The commission, in view of the evidence presented before it and of the fact that the consumers could obtain ice at a much lower price under the certificate to be issued in favor of the applicant Fortunato G. Lapid, deemed it convenient for the inhabitants of the municipality of Cavite and of the other municipalities of the province to have an ice plant in that locality. And although we may concede the great facilities which the San Miguel Brewery has for send in its ice to the Province of Cavite, nevertheless, we do not believe it justified in the present case to substitute our judgment for that of the Public Service Commission, the power of the court being limited to reviewing its order and to see whether or not there is evidence in the case which reasonably supports the issuance of said order.

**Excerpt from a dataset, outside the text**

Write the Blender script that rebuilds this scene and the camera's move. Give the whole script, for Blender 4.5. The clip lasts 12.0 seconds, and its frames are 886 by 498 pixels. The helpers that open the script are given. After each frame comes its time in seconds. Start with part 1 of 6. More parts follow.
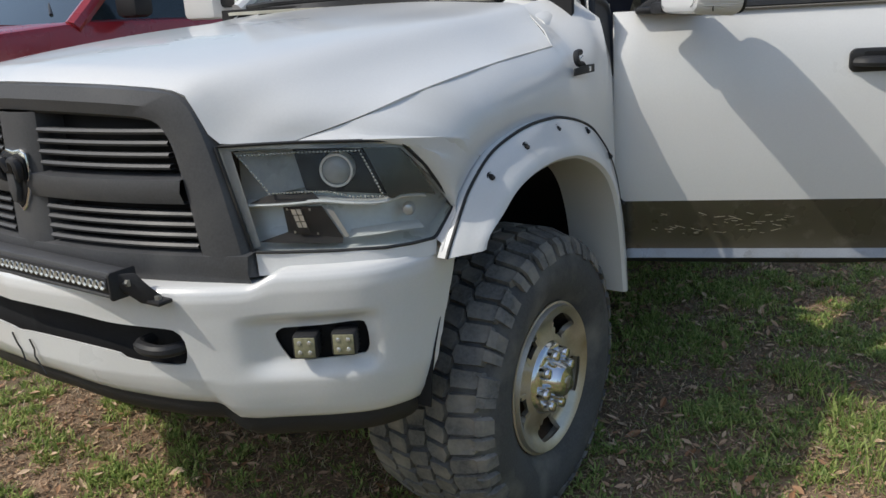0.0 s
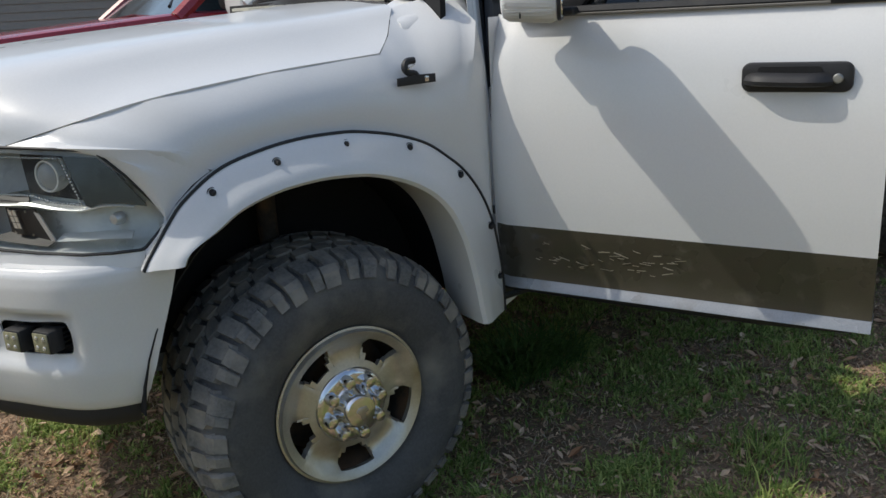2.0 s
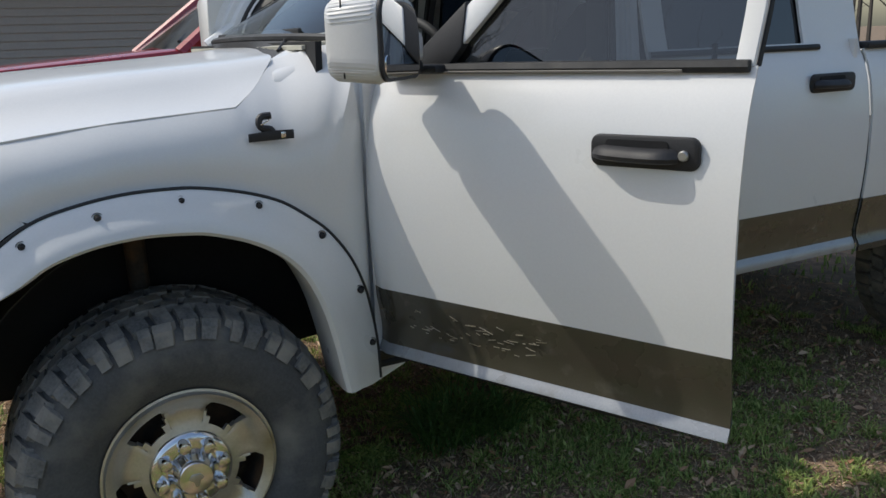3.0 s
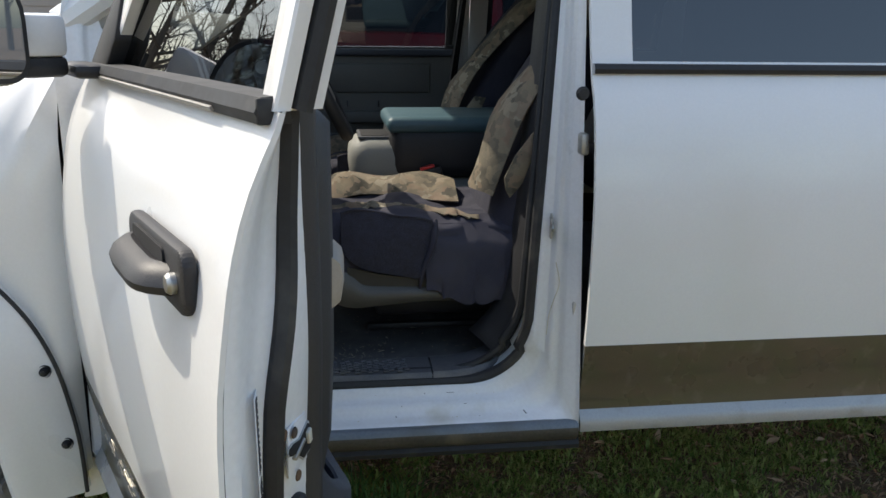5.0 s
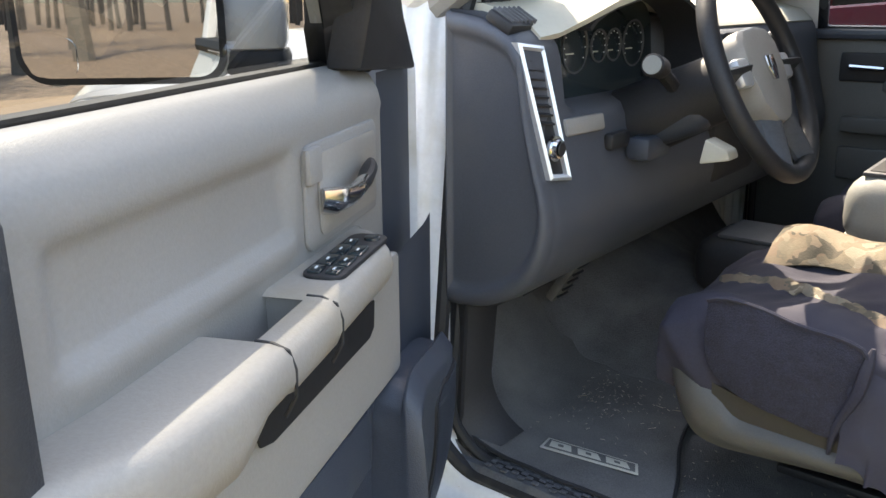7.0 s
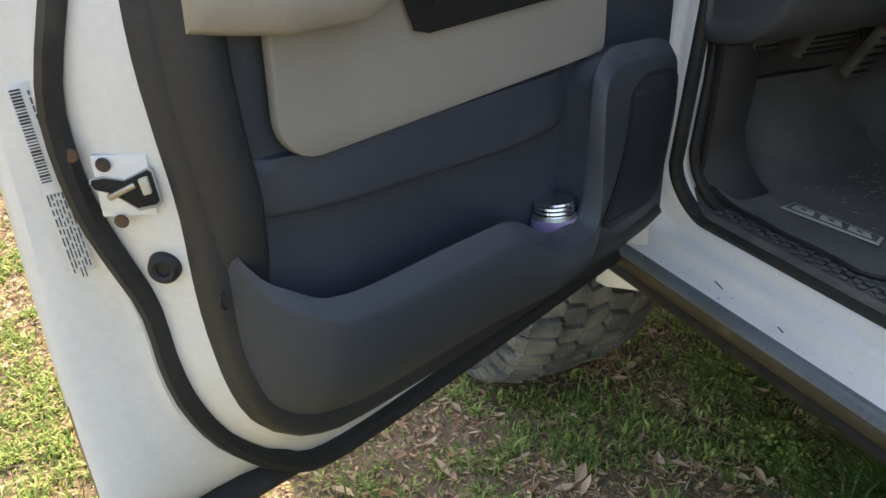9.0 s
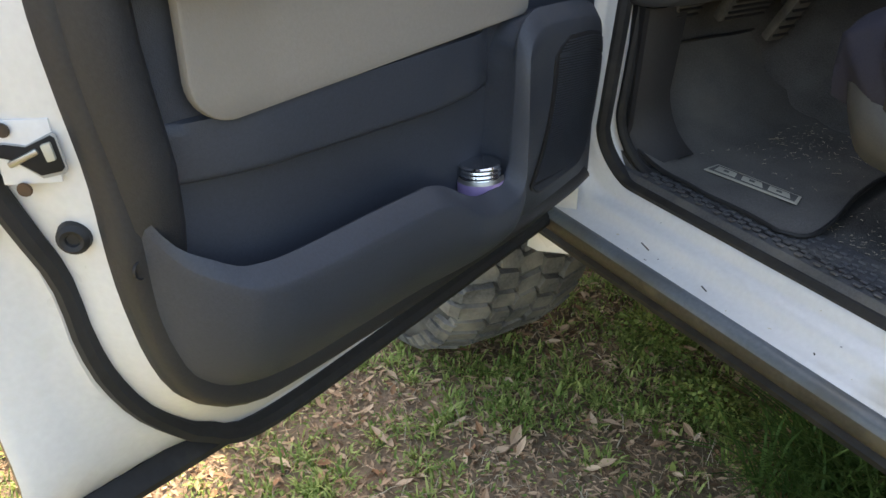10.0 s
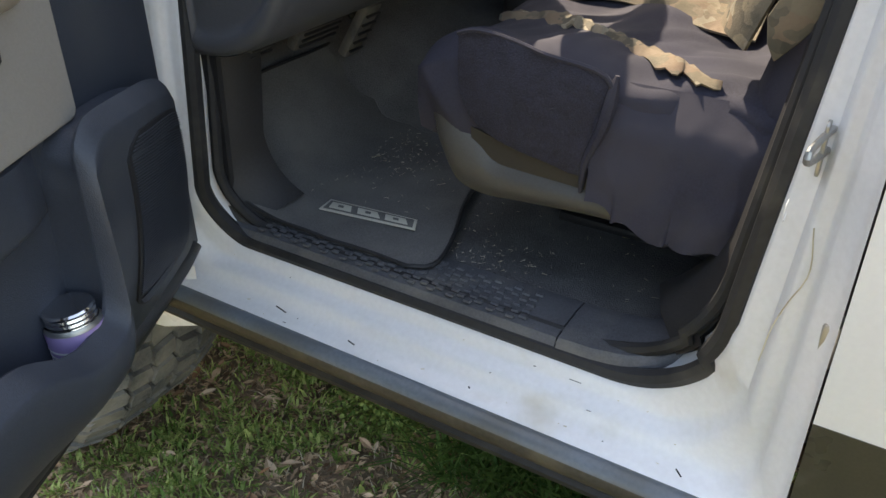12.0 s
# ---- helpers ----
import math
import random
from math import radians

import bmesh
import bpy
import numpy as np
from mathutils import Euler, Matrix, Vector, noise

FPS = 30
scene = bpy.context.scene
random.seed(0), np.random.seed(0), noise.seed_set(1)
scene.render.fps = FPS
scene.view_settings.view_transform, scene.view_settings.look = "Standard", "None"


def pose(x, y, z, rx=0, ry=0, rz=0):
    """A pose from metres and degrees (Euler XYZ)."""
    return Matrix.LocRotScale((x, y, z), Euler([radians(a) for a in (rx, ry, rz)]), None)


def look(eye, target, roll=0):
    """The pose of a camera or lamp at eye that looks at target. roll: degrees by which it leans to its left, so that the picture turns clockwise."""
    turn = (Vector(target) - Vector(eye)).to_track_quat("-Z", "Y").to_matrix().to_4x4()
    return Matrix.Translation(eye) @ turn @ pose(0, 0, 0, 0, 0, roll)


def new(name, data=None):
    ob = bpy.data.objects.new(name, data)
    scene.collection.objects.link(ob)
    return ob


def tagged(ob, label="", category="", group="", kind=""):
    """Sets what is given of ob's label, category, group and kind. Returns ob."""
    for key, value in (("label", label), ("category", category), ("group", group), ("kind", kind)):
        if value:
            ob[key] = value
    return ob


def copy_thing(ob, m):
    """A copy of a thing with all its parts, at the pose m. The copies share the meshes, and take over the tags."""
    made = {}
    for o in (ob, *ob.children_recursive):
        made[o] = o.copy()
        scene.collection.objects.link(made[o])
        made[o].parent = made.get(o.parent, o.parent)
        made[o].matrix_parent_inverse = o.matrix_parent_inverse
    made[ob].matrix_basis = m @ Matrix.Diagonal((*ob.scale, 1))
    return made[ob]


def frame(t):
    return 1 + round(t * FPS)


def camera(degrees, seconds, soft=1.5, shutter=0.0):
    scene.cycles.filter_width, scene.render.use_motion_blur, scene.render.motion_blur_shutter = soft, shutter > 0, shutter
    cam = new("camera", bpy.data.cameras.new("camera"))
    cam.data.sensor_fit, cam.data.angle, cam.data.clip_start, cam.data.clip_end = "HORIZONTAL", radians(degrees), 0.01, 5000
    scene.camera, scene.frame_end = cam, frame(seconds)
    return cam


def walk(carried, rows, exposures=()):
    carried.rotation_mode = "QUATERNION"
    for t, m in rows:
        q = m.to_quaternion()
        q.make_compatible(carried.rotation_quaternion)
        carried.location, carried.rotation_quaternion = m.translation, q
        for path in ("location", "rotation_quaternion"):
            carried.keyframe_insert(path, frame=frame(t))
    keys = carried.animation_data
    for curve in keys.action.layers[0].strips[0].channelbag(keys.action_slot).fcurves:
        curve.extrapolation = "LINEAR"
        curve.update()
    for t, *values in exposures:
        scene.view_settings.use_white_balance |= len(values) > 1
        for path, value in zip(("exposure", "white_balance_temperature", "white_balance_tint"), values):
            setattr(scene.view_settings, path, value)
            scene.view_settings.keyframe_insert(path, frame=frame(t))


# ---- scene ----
cam = camera(56.7, 12.0)
PATH = [
    (0, (-2.052, -1.065, 1.522), (-0.482, 0.038, 0.958), -3.2),
    (0.5, (-1.765, -1.303, 1.52), (-0.293, -0.075, 0.949), -3.2),
    (1, (-1.556, -1.597, 1.503), (-0.267, -0.184, 0.919), -3.6),
    (1.5, (-1.327, -1.818, 1.525), (-0.172, -0.298, 0.93), -4.1),
    (2, (-0.978, -1.936, 1.515), (0.105, -0.354, 0.944), -3.4),
    (2.5, (-0.664, -2.049, 1.521), (0.322, -0.387, 1.004), -2.5),
    (3, (-0.329, -2.152, 1.549), (0.576, -0.438, 1.057), -2.0),
    (3.5, (0.076, -2.108, 1.509), (0.917, -0.357, 1.032), -0.4),
    (3.7, (0.232, -2.083, 1.528), (1.052, -0.325, 1.039), -0.1),
    (5.3, (1.285, -1.565, 1.549), (1.328, 0.369, 1.042), 1.2),
    (5.5, (1.367, -1.473, 1.545), (1.255, 0.459, 1.042), 1.7),
    (6, (1.533, -1.245, 1.574), (1.054, 0.622, 1.044), 2.2),
    (6.5, (1.555, -1.03, 1.577), (0.806, 0.736, 1.009), 2.2),
    (7, (1.569, -0.922, 1.564), (0.376, 0.575, 0.986), -0.2),
    (7.2, (1.616, -0.906, 1.561), (0.223, 0.416, 1.005), -0.4),
    (8.8, (1.84, -0.866, 1.391), (0.182, -0.081, 0.594), -1.0),
    (9, (1.848, -0.863, 1.373), (0.219, -0.124, 0.479), -1.3),
    (9.5, (1.857, -0.856, 1.352), (0.244, -0.134, 0.415), -1.7),
    (10, (1.851, -0.846, 1.364), (0.319, 0.008, 0.402), -0.2),
    (10.5, (1.854, -0.826, 1.385), (0.536, 0.302, 0.39), -0.3),
    (11, (1.874, -0.815, 1.386), (0.731, 0.463, 0.356), -0.4),
    (11.5, (1.859, -0.79, 1.417), (0.801, 0.55, 0.374), -1.2),
    (12, (1.724, -0.713, 1.461), (0.824, 0.737, 0.419), -0.2),
]
walk(cam, [(t, look(eye, target, roll)) for t, eye, target, roll in PATH],
     exposures=((0, 0.02, 6500, 8), (3.7, 0.1, 6500, 8), (4.6, 0.8, 6700, 8), (5.3, 1.2, 7000, 10), (6.0, 1.6, 7100, 10), (6.5, 2.1, 7300, 11), (7.0, 2.66, 7700, 13), (8.0, 2.3, 7900, 13), (9.0, 1.82, 8000, 12), (9.5, 1.88, 8000, 12), (10.5, 2.32, 8300, 13), (11, 2.35, 8300, 13), (12, 2.1, 8100, 12)))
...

The appellant has invoked the doctrine laid down in the case of Batangas Transportation Co. v. Orlanes (52 Phil., 455). We believe that the doctrine enunciated therein is not applicable to the present case, for the reason that the oppositor, San Miguel Brewery, is not a company which operates an ice plant in Cavite under a certificate issued by the Public Service Commission, but only sends its ice several municipalities of that province through agents who sell this article to the consumers without being subject to any rule of the commission as to the price.

By virtue of the foregoing, the order appealed from is hereby affirmed, with the costs against the appellant. So ordered.

Avanceña, C.J., Johnson, Street, Romualdez and Villa-Real, JJ., concur.

Johns, J., dissents.

Endnotes:



1. Promulgated September 29, 1928, not reported.